Dreamscapes of Modernity offers the first book-length treatment of sociotechnical imaginaries, a concept originated by Sheila Jasanoff and developed in close collaboration with Sang-Hyun Kim to describe how visions of scientific and technological progress carry with them implicit ideas about public purposes, collective futures, and the common good. The book presents a mix of case studies—including nuclear power in Austria, Chinese rice biotechnology, Korean stem cell research, the Indonesian Internet, US bioethics, global health, and more—to illustrate how the concept of sociotechnical imaginaries can lead to more sophisticated understandings of the national and transnational politics of science and technology. A theoretical introduction sets the stage for the contributors’ wide-ranging analyses, and a conclusion gathers and synthesizes their collective findings. The book marks a major theoretical advance for a concept that has been rapidly taken up across the social sciences and promises to become central to scholarship in science and technology studies.

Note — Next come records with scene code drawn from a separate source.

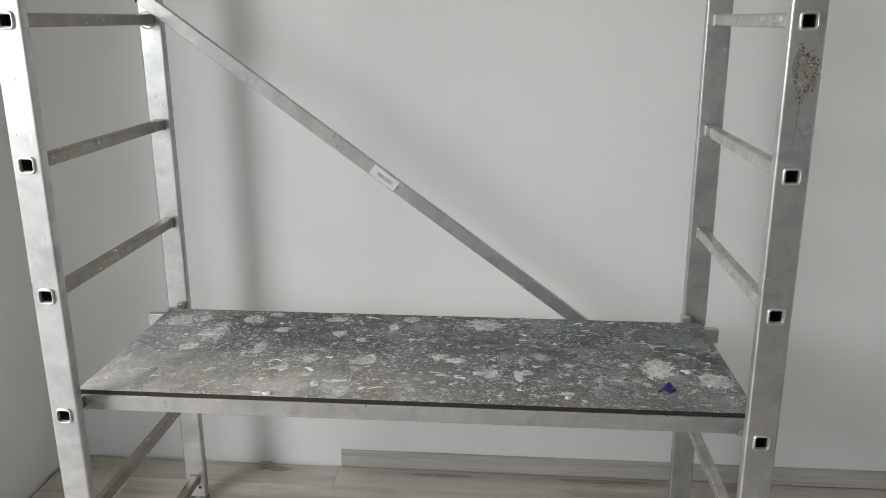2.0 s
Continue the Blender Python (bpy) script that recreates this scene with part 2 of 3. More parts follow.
def make_oak():
    """Printed oak laminate, pale greige with darker grain bands, knots and hairline cracks."""
    m = Mat("oak_laminate", 0.4, spec=0.65)
    rnd = m.random()
    n = m.t.nodes.new("ShaderNodeVectorMath")
    n.operation = "MULTIPLY_ADD"
    m.t.links.new(rnd, n.inputs[0])
    n.inputs[1].default_value = (31.0, 17.0, 5.0)
    m.t.links.new(m.g, n.inputs[2])
    own = n.outputs[0]
    band = m.noise(1.0, 3, 0.5, m.scaled((0.8, 8, 1), src=own), 0.5)
    grain = m.noise(1.0, 5, 0.65, m.scaled((5, 170, 1), src=own), 0.2)
    cloud = m.noise(1.0, 3, 0.5, m.scaled((2.2, 5, 1), src=own))
    col = m.mix(m.remap(band, 0.28, 0.72), (0.43, 0.37, 0.317), (0.665, 0.612, 0.555))
    col = m.mix(m.remap(grain, 0.38, 0.75, 0, 0.16), col, (0.29, 0.255, 0.225))
    col = m.mix(m.remap(cloud, 0.45, 0.75, 0, 0.5), col, (0.58, 0.545, 0.505))
    mott = m.noise(1.0, 6, 0.62, m.scaled((2.2, 12, 1), src=own), 0.8)
    col = m.mix(m.remap(mott, 0.48, 0.66, 0, 0.62), col, (0.27, 0.222, 0.182))
    pale = m.noise(1.0, 5, 0.6, m.scaled((1.6, 16, 1), at=(3.0, 1.0, 0.0), src=own), 0.3)
    col = m.mix(m.remap(pale, 0.52, 0.7, 0, 0.5), col, (0.68, 0.635, 0.585))
    col = m.mix(m.remap(rnd, 0, 1, 0, 0.18), col, (0.33, 0.295, 0.265))
    fine = m.noise(1.0, 4, 0.7, m.scaled((14, 520, 1), src=own))
    col = m.mix(m.remap(fine, 0.5, 0.72, 0, 0.08), col, (0.25, 0.215, 0.185))
    # scattered small knots and dark flecks
    v = m.voronoi(1.0, m.scaled((1.8, 5.2, 1), src=own))
    wob = m.math("MULTIPLY", m.math("SUBTRACT", m.noise(1.0, 6, 0.7, m.scaled((30, 110, 1), src=own), 0.8), 0.5), 0.26)
    col = m.mix(m.remap(m.math("ADD", v, wob), 0.06, 0.0, 0, 0.75), col, (0.10, 0.075, 0.055))
    streak = m.remap(m.noise(1.0, 4, 0.6, m.scaled((2.2, 42, 1), src=own), 0.7), 0.665, 0.72, 0, 0.45)
    col = m.mix(streak, col, (0.2, 0.16, 0.13))
    x, y, z = m.axes()
    warp = m.math("MULTIPLY", m.math("SUBTRACT", m.noise(1.0, 6, 0.7, m.scaled((16, 44, 1)), 1.2), 0.5), 2.2)
    dark = soft = 0.0
    for kx, ky, rx, ry, deep in KNOTS:
        dx = m.math("MULTIPLY", m.math("SUBTRACT", x, kx), 1 / rx)
        dy = m.math("MULTIPLY", m.math("SUBTRACT", y, ky), 1 / ry)
        d = m.math("ADD", m.math("SQRT", m.math("ADD", m.math("MULTIPLY", dx, dx), m.math("MULTIPLY", dy, dy))), warp)
        curl = m.math("ABSOLUTE", m.math("SUBTRACT", d, 0.45))
        dark = m.math("MAXIMUM", dark, m.remap(curl, 0.45, 0.05, 0, deep * 0.8))
        soft = m.math("MAXIMUM", soft, m.remap(d, 2.8, 0.2, 0, deep * 0.85))
    sway = m.math("MULTIPLY", m.math("SUBTRACT", m.noise(6, 6, 0.62), 0.5), 0.045)
    for kx, ky, rx in CRACKS:
        dy = m.math("ABSOLUTE", m.math("ADD", m.math("SUBTRACT", y, ky), sway))
        dx = m.math("ABSOLUTE", m.math("SUBTRACT", x, kx))
        line = m.math("MULTIPLY", m.math("MULTIPLY", m.remap(dy, 0.0027, 0.0010, 0, 0.9), m.remap(m.noise(16, 4), 0.36, 0.55)), m.remap(dx, rx, rx * 0.6, 0, 1.0))
        halo = m.math("MULTIPLY", m.remap(dy, 0.034, 0.0), m.remap(dx, rx * 1.3, rx * 0.3, 0, 0.4))
        dark = m.math("MAXIMUM", dark, line)
        soft = m.math("MAXIMUM", soft, halo)
    col = m.mix(soft, col, (0.225, 0.172, 0.13))
    col = m.mix(dark, col, (0.085, 0.062, 0.045))
    m.colour(col)
    m.rough(m.remap(grain, 0.3, 0.7, 0.33, 0.46))
    return m.bump(m.math("ADD", grain, m.math("MULTIPLY", dark, -1.0)), 0.12, 0.0006).m


def make_skirting():
    m = Mat("grey_oak_skirting", 0.5, spec=0.35)
    g = m.noise(1.0, 5, 0.65, m.scaled((4, 1, 120)), 0.3)
    b = m.noise(1.0, 3, 0.5, m.scaled((1.5, 1, 20)))
    col = m.mix(m.remap(g, 0.3, 0.7), (0.53, 0.51, 0.48), (0.31, 0.295, 0.275))
    return m.colour(m.mix(m.remap(b, 0.4, 0.7, 0, 0.5), col, (0.56, 0.545, 0.52))).bump(g, 0.1, 0.0005).m


def make_plain(name, rgb, rough=0.6, spec=0.4, vary=0.12, scale=40, relief=0.1):
    m = Mat(name, rough, spec=spec)
    n = m.noise(scale, 4, 0.6)
    m.colour(m.mix(m.remap(n, 0.3, 0.7), rgb, tuple(c * (1 - vary) for c in rgb)))
    return m.bump(m.noise(scale * 6, 3), relief, 0.0005).m


def make_wheel(name, rgb, dusty):
    m = Mat(name, 0.65, spec=0.35)
    n = m.noise(55, 5, 0.65)
    f = m.math("MULTIPLY", m.remap(n, 0.42, 0.68), dusty)
    m.colour(m.mix(f, rgb, (0.42, 0.42, 0.41)))
    return m.bump(n, 0.15, 0.0008).m


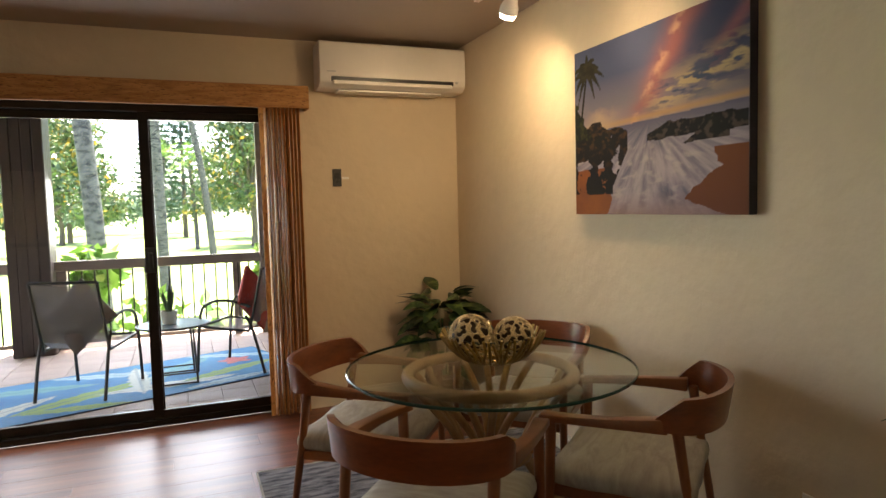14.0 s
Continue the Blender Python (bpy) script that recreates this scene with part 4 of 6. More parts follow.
    return tuple(max(0.006, 0.60 * (grey + (q - grey) * 1.3)) for q in c)


LEAVES = [(0.27, 0.78, 0.17, 200), (0.20, 0.55, 0.14, 130), (0.62, 0.68, 0.16, 80), (0.66, 0.32, 0.22, 330), (0.90, 0.72, 0.13, 40), (0.36, 0.22, 0.18, 220), (0.10, 0.30, 0.15, 160), (0.85, 0.42, 0.15, 20), (0.93, 0.12, 0.14, 300), (0.48, 0.86, 0.10, 120), (0.05, 0.75, 0.12, 250), (0.15, 0.10, 0.14, 10), (0.55, 0.08, 0.12, 190)]


def taro_leaves(u, v):
    """Heart-shaped green leaves over a dark bed, with a reddish patch above."""
    c = blend((0.010, 0.022, 0.012), (0.03, 0.09, 0.03), fbm(u, v, 8))
    if v > 0.60 and u > 0.5:
        c = blend(c, (0.26, 0.05, 0.05), step(v, 0.60, 0.75) * step(u, 0.5, 0.65) * fbm(u, v, 14, 4, 3.0) * 1.4)
    for k, (x, y, s, a) in enumerate(LEAVES):
        dx, dy = (u - x) * 1.4, v - y
        ca, sa = math.cos(radians(a)), math.sin(radians(a))
        s *= 1.3
        p, q = (dx * ca + dy * sa) / s, (-dx * sa + dy * ca) / s
        edge = 0.78 * math.sqrt(max(0.0, 1 - ((p + 0.1) / 0.62) ** 2)) if p < -0.1 else 0.78 * max(0.0, 1 - (p + 0.1) / 1.25) ** 0.75
        if abs(q) < edge and not (p < -0.45 and abs(q) < 0.10):
            vein = abs(math.sin((abs(q) * 7 - p * 5)))
            c = blend((0.07, 0.30, 0.07), (0.34, 0.62, 0.26), 0.35 * (k % 3) + 0.3 * (1 - abs(q)) - 0.3 * abs(p))
            c = blend(c, (0.42, 0.70, 0.36), (vein > 0.93) * 0.5)
            if abs(q) < 0.03:
                c = (0.17, 0.5, 0.17)
    return c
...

Sheila Jasanoff is an Indian American academic and significant contributor to the field of Science and Technology Studies. She is Pforzheimer Professor of Science and Technology Studies at the Harvard Kennedy School. A pioneer in her field, she has authored more than 130 articles and chapters and is author or editor of more than 15 books, including The Fifth Branch, Science at the Bar, Designs on Nature, The Ethics of Invention, and Can Science Make Sense of Life? Her work explores the role of science and technology in the law, politics, and policy of modern democracies. She founded and directs the STS Program at Harvard; previously, she was founding chair of the STS Department at Cornell. She holds AB, JD, and PhD degrees from Harvard, and honorary doctorates from the Universities of Twente and Liège.
What's up with all you nasty-ass haters spitting on this book? Two stars? GTFO. Some ginger clown gonna be like: bup bup bup gabba gabba. No. Jasanoff is a superstar and the concept of the sociotechnical imaginary, and imaginaries in general, is fuckin' epic way to think about larger societal narrative.
Some superinteresting ideas in the first part of the book, but it gets weaker as it goes along. By the time you get to rice in China, questions about the whole theoretical direction and scope of the theory become more and more abundant - not because it's provocative, but because it just loses focus. However, the first half of the articles, as well as bookends provided by Jasanoff herself are very useful for those studying political imagination, imaginal politics in the age of modern technology.
I liked this book and the stories it was telling. I found that it made it easier to understand some arguments in her earlier books, even if the concept of Sociotechnical imaginaries is new [at time of writing]. The overarching argument, that discourse is not the only thing heavily affecting state formation, governance, etc and that science and technology co-produce these, is an argument that I find convincing.